**EXERCISE INSTRUCTIONS**
All of the material should be reproduced exactly, with pictures left out.

**STORED DATA**
___

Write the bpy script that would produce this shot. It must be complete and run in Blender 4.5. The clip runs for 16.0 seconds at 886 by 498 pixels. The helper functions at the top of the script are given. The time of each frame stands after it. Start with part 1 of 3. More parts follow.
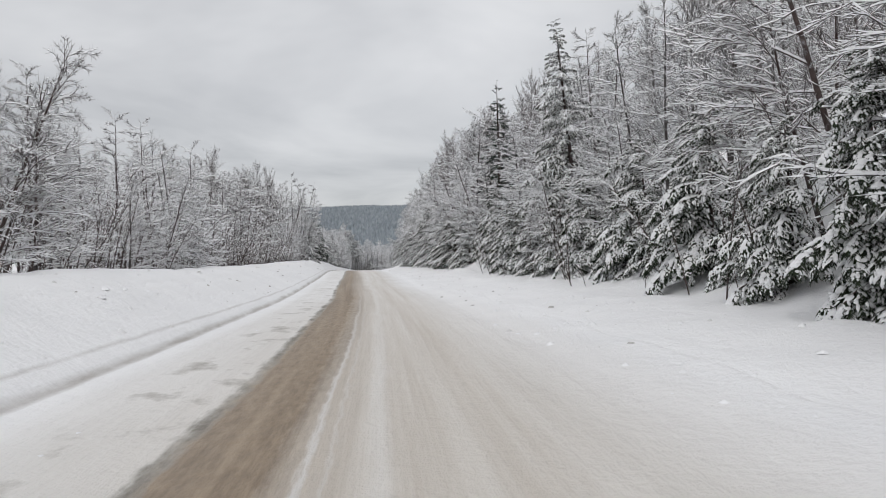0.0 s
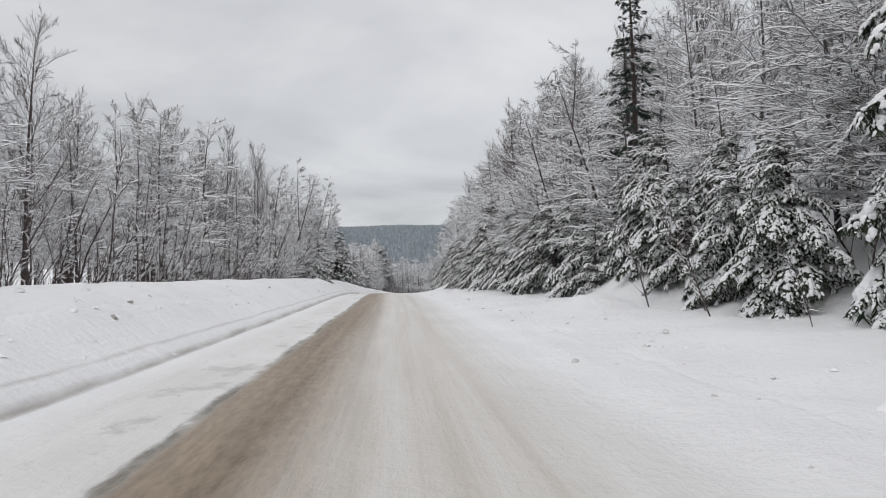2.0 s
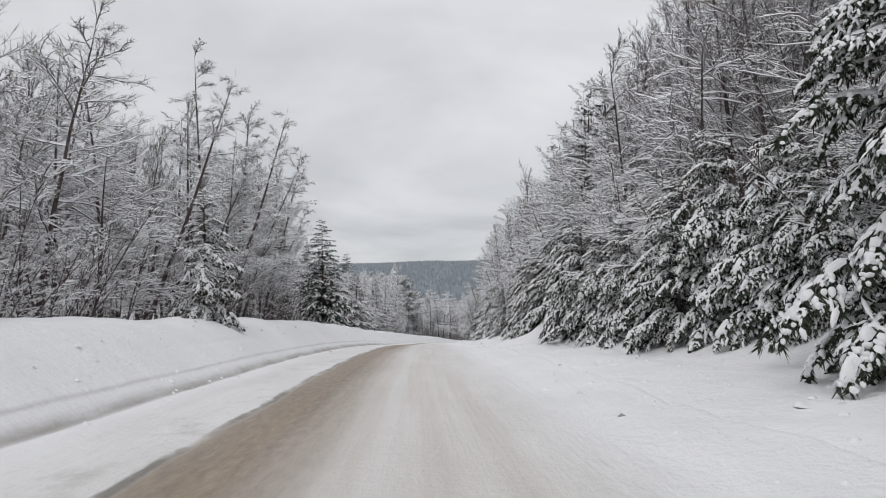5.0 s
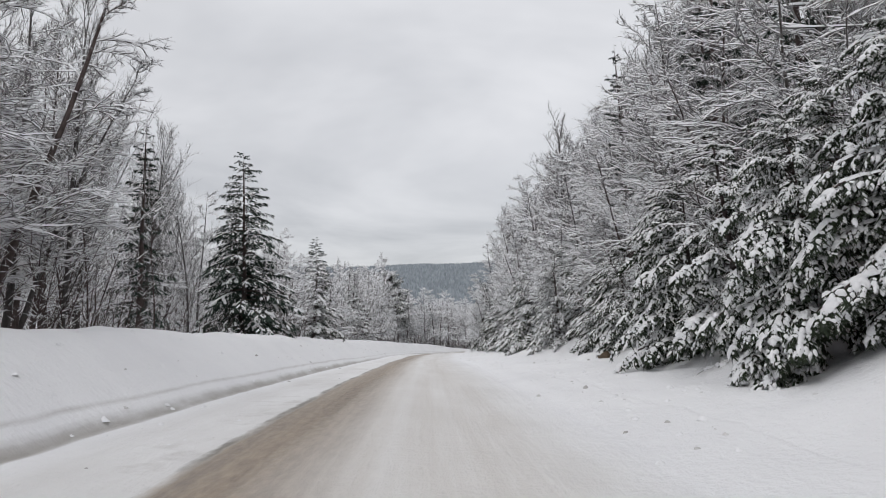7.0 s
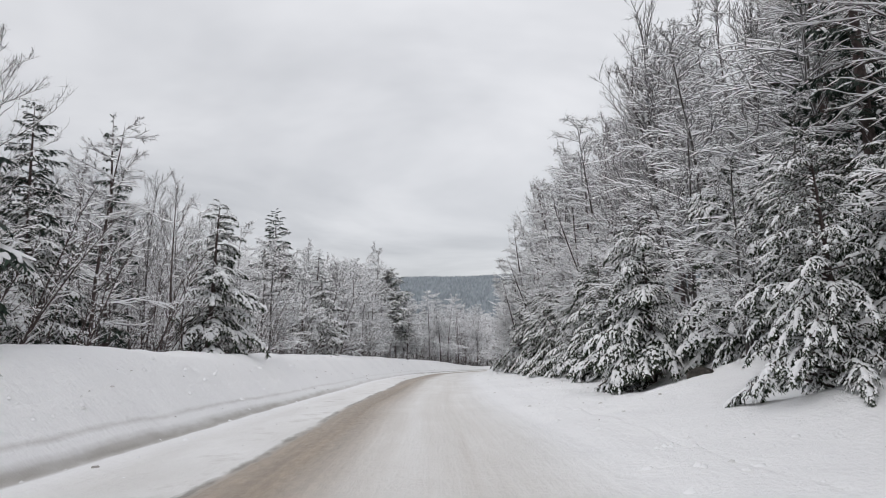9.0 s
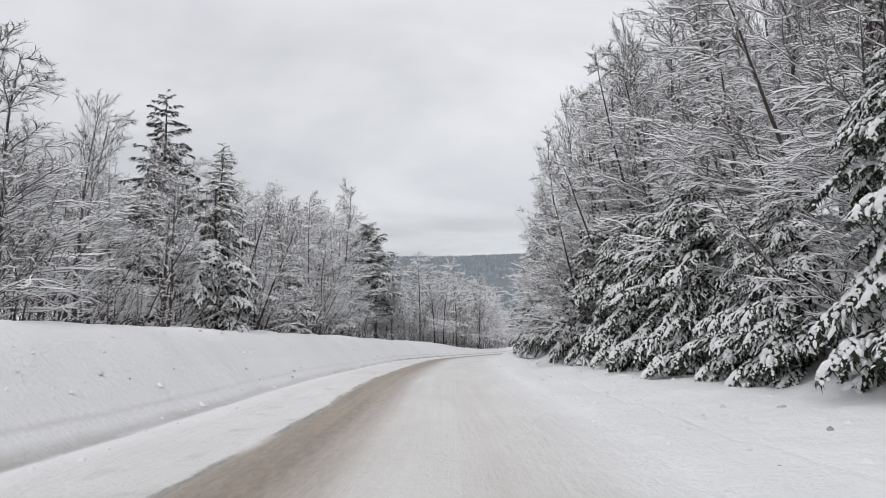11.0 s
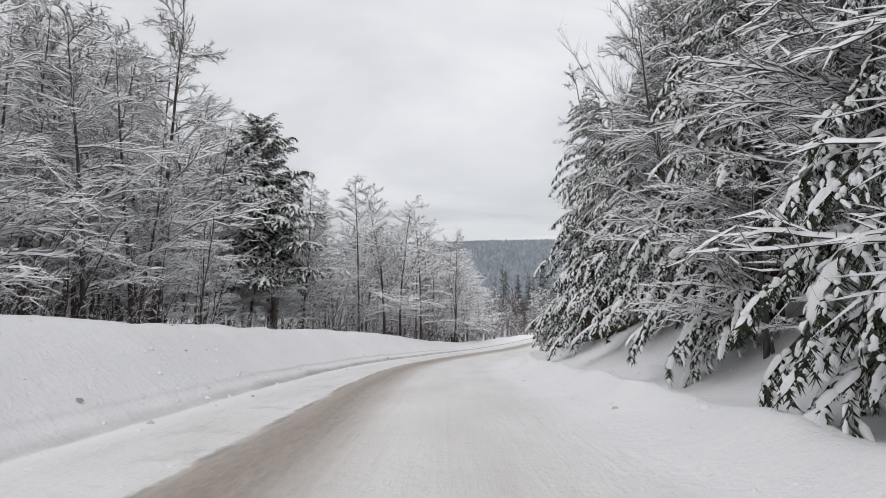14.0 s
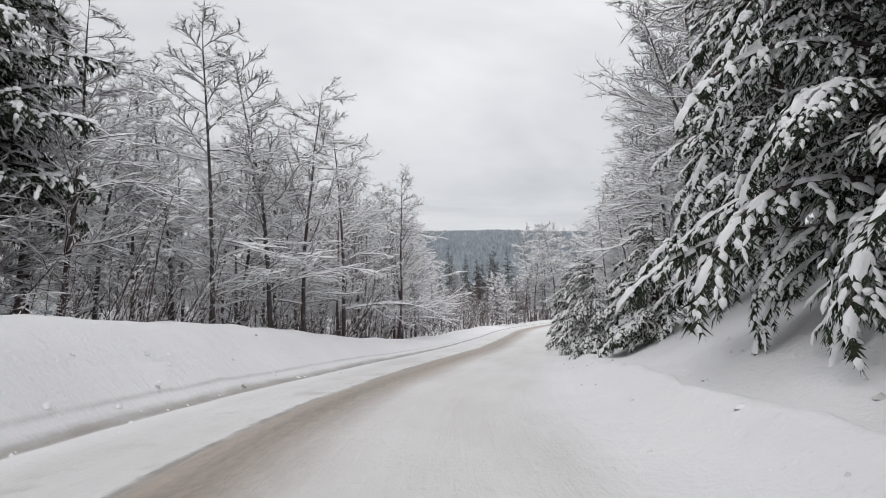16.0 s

___

**REPLY**
Write the bpy script that would produce this shot. It must be complete and run in Blender 4.5. The clip runs for 16.0 seconds at 886 by 498 pixels. The helper functions at the top of the script are given. The time of each frame stands after it. Start with part 1 of 3. More parts follow.
0.0 s
2.0 s
5.0 s
7.0 s
9.0 s
11.0 s
14.0 s
16.0 s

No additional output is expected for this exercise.